EXERCISE PROMPT: Out of the lines in this data, how many include "shutter"? Give the number and nothing else.

TASK INPUTS:
%%

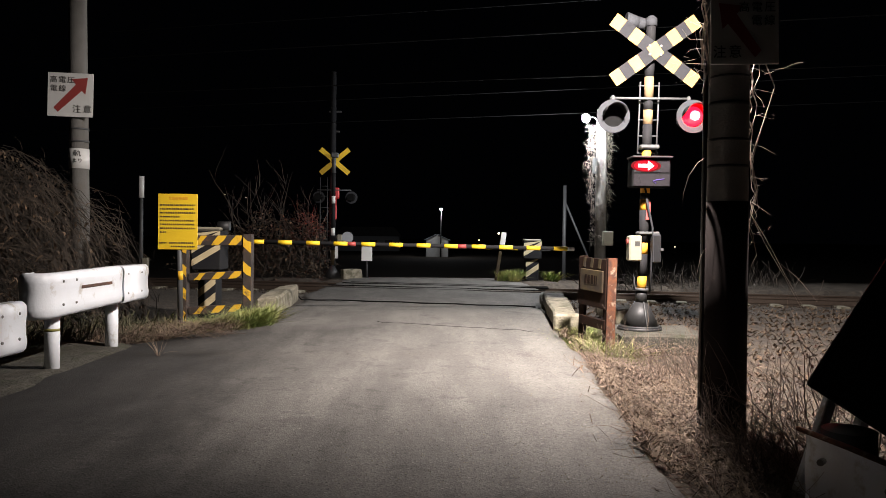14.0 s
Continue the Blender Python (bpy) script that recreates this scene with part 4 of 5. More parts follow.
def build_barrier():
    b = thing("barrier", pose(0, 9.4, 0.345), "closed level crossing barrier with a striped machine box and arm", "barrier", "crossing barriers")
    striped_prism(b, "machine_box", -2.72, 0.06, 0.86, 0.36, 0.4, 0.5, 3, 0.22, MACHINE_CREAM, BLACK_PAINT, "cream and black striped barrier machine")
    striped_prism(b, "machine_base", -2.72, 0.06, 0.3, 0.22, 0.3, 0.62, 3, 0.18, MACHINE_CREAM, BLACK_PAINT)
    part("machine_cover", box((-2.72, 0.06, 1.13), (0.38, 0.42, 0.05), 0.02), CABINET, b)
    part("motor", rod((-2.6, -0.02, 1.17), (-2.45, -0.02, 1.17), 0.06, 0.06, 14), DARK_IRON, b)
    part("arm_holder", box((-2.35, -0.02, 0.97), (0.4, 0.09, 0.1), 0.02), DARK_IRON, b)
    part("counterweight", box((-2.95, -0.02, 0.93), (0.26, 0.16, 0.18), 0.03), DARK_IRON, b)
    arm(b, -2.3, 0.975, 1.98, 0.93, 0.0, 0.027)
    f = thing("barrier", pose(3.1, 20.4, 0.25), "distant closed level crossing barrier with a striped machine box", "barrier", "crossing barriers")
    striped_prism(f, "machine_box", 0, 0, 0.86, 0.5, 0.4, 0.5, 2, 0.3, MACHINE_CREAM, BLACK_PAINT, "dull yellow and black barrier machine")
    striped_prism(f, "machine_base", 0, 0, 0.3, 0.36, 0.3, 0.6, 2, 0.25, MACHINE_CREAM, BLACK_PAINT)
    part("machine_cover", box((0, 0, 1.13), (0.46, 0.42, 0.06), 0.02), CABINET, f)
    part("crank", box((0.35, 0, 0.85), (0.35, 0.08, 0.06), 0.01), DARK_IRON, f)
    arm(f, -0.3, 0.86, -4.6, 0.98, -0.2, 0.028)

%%
%%

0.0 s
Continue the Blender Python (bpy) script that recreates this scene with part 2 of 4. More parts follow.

%%
%%

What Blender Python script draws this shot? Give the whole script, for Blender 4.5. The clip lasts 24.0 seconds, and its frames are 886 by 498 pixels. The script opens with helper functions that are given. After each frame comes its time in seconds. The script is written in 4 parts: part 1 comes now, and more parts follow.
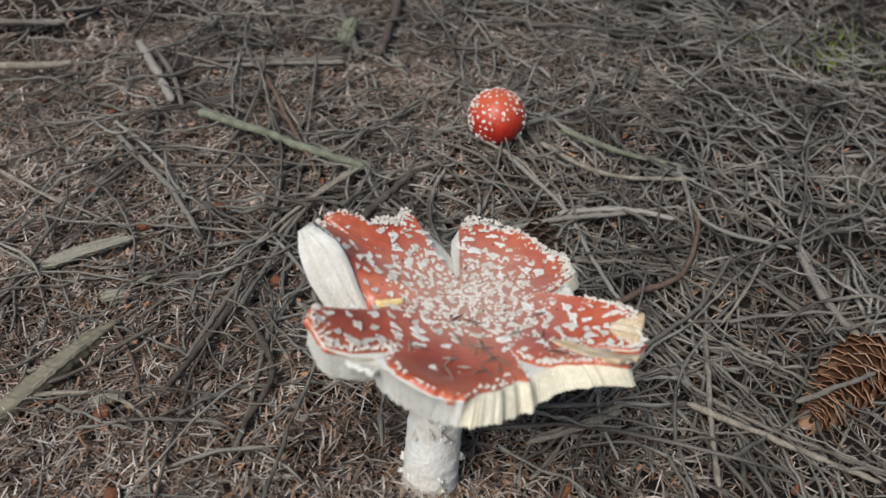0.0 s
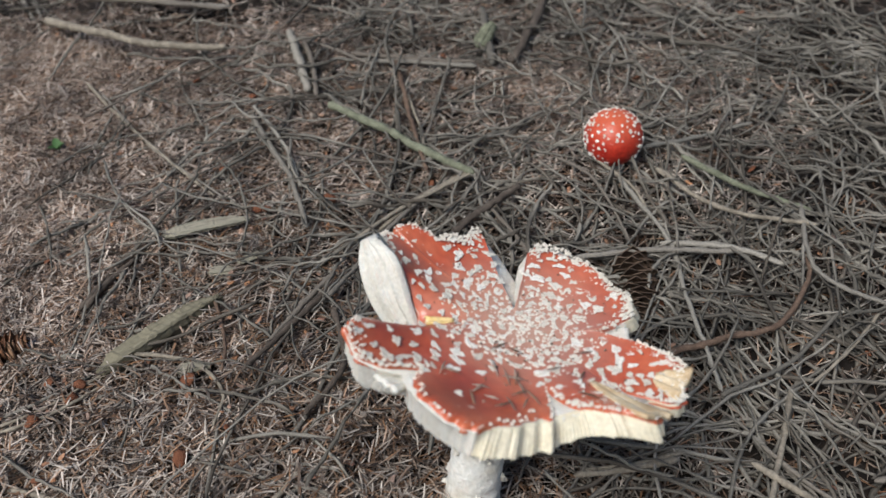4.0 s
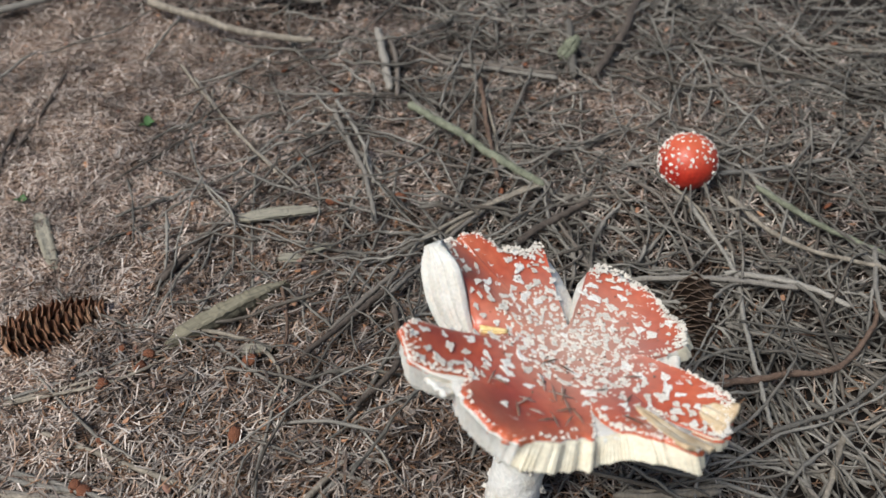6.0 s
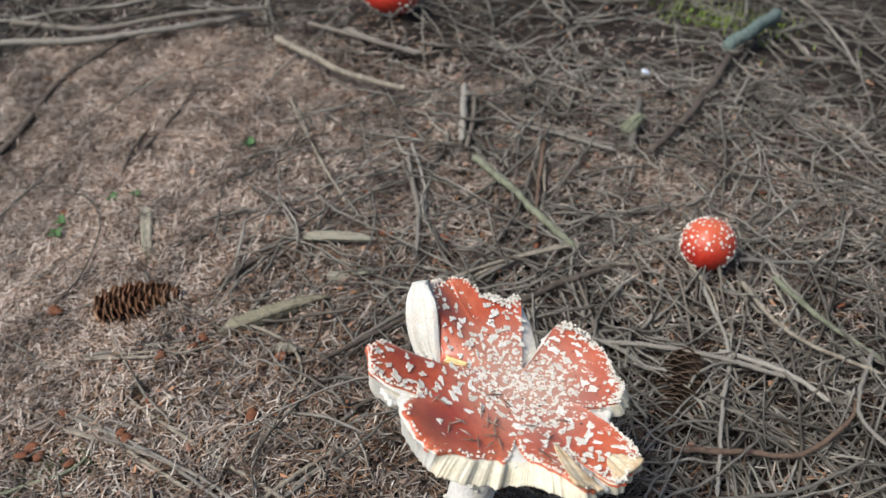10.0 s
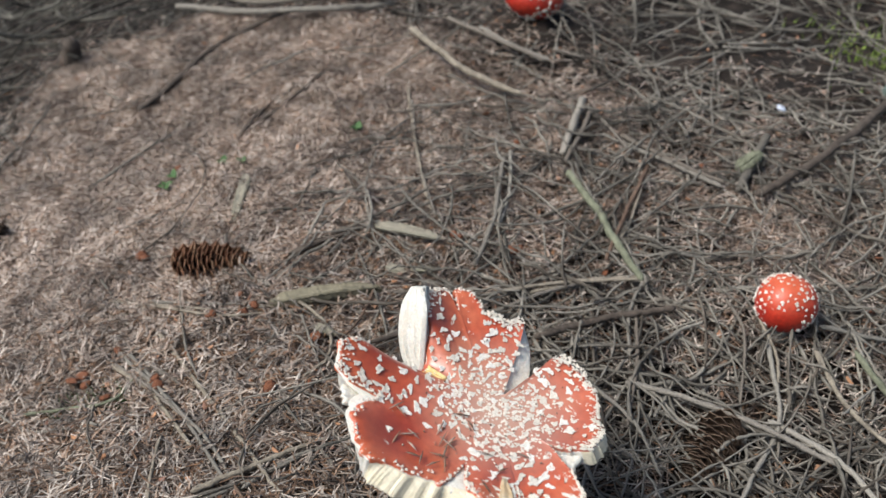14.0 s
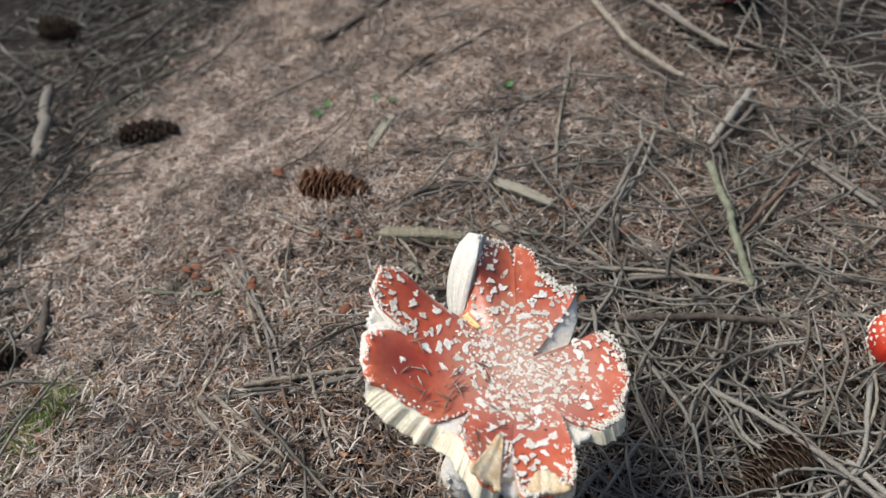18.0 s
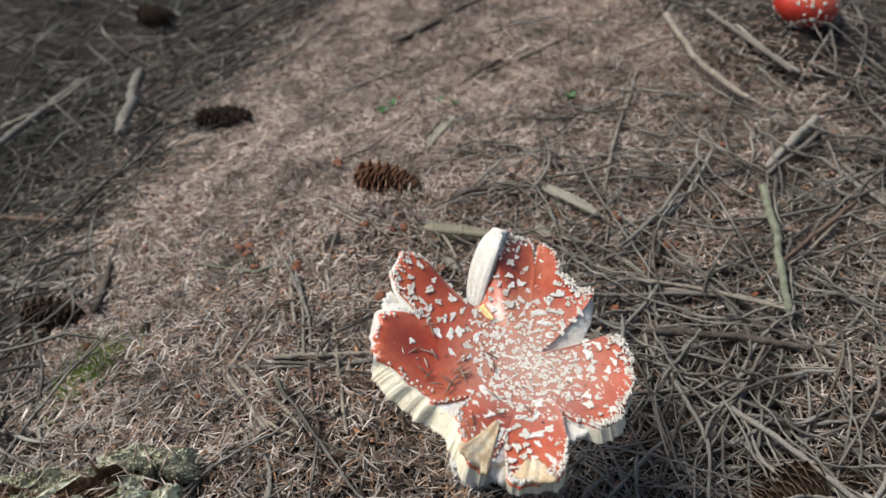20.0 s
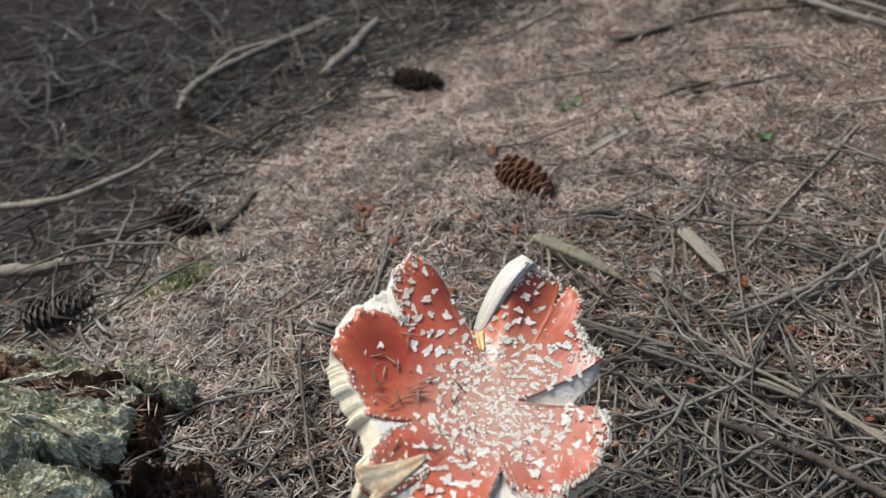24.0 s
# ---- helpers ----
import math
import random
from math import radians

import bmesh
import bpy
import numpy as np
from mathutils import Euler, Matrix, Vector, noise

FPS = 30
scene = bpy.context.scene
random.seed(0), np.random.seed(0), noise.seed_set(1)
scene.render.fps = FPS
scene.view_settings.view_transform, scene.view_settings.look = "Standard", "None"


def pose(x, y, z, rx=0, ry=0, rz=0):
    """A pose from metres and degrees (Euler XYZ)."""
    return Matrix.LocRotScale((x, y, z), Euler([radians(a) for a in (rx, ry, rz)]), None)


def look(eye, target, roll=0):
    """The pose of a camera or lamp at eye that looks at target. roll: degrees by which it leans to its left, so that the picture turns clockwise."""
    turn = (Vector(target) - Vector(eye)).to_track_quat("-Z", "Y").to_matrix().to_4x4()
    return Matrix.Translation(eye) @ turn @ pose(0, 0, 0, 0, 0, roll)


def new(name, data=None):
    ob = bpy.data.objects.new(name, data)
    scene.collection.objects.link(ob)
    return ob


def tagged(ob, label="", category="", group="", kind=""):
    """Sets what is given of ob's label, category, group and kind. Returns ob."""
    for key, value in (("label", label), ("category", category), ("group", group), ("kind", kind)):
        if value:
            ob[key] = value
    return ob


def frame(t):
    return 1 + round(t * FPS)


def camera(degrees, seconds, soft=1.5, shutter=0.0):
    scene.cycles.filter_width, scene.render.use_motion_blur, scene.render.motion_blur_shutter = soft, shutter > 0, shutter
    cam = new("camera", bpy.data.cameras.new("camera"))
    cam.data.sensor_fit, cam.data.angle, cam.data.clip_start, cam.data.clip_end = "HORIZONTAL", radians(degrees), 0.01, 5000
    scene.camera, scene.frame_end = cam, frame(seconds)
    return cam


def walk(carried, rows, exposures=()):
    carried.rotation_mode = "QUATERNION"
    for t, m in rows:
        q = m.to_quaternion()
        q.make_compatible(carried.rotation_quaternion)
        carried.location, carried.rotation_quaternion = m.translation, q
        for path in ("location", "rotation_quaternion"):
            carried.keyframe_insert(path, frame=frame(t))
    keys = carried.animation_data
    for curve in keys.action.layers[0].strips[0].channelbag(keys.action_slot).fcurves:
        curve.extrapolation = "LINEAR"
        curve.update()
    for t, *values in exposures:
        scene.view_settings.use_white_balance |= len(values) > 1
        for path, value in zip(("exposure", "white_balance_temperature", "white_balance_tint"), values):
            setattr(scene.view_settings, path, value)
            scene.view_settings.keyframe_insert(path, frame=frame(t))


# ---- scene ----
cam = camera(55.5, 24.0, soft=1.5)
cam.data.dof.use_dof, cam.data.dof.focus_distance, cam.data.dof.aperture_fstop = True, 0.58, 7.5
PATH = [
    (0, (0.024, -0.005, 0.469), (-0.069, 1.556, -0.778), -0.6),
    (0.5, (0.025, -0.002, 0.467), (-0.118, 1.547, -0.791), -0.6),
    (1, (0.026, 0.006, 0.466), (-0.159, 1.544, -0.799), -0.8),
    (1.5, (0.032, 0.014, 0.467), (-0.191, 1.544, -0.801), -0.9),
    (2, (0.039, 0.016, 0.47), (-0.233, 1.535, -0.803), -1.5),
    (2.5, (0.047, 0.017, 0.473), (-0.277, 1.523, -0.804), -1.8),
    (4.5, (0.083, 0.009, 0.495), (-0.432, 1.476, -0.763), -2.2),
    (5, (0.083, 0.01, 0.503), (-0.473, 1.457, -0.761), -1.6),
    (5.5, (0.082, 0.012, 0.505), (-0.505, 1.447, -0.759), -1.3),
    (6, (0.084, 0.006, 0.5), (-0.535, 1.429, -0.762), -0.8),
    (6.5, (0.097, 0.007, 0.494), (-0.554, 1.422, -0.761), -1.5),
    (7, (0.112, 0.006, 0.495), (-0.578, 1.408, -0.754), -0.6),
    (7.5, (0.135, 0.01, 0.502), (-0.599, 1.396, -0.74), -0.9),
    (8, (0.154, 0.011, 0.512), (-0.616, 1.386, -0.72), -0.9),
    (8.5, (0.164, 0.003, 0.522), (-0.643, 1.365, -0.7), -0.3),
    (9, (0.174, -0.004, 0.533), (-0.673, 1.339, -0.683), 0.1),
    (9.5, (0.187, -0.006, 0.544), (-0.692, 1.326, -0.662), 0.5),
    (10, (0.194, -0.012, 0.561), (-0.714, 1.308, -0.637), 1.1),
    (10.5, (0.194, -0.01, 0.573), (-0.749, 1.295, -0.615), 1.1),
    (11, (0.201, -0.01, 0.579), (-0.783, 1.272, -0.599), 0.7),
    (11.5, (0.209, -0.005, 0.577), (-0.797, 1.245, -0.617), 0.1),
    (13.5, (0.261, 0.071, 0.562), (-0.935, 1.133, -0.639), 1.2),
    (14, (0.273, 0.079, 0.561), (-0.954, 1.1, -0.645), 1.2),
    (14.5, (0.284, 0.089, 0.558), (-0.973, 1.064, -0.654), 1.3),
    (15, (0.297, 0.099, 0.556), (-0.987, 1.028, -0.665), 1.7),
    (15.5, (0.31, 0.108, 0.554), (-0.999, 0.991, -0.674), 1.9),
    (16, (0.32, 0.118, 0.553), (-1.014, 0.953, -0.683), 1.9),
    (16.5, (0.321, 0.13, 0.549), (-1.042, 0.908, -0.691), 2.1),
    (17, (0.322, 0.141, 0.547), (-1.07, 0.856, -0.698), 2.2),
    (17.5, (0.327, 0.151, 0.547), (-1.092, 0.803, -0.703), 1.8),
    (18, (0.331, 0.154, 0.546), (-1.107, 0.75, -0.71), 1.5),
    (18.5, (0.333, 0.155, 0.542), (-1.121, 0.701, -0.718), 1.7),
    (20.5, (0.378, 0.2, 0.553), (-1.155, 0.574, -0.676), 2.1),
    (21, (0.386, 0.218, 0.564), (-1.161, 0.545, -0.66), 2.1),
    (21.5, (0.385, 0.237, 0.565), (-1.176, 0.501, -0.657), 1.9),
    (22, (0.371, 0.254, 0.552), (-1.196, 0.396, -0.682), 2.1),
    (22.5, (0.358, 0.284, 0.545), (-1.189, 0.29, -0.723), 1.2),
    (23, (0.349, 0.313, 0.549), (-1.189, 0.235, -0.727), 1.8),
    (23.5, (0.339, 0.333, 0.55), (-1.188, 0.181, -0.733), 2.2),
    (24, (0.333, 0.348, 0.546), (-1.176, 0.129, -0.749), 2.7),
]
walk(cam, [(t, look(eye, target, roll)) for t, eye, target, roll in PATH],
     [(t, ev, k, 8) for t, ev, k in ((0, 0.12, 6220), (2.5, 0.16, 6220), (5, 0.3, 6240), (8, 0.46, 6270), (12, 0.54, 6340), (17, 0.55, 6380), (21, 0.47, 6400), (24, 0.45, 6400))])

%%

PROBLEM SOLUTION: 2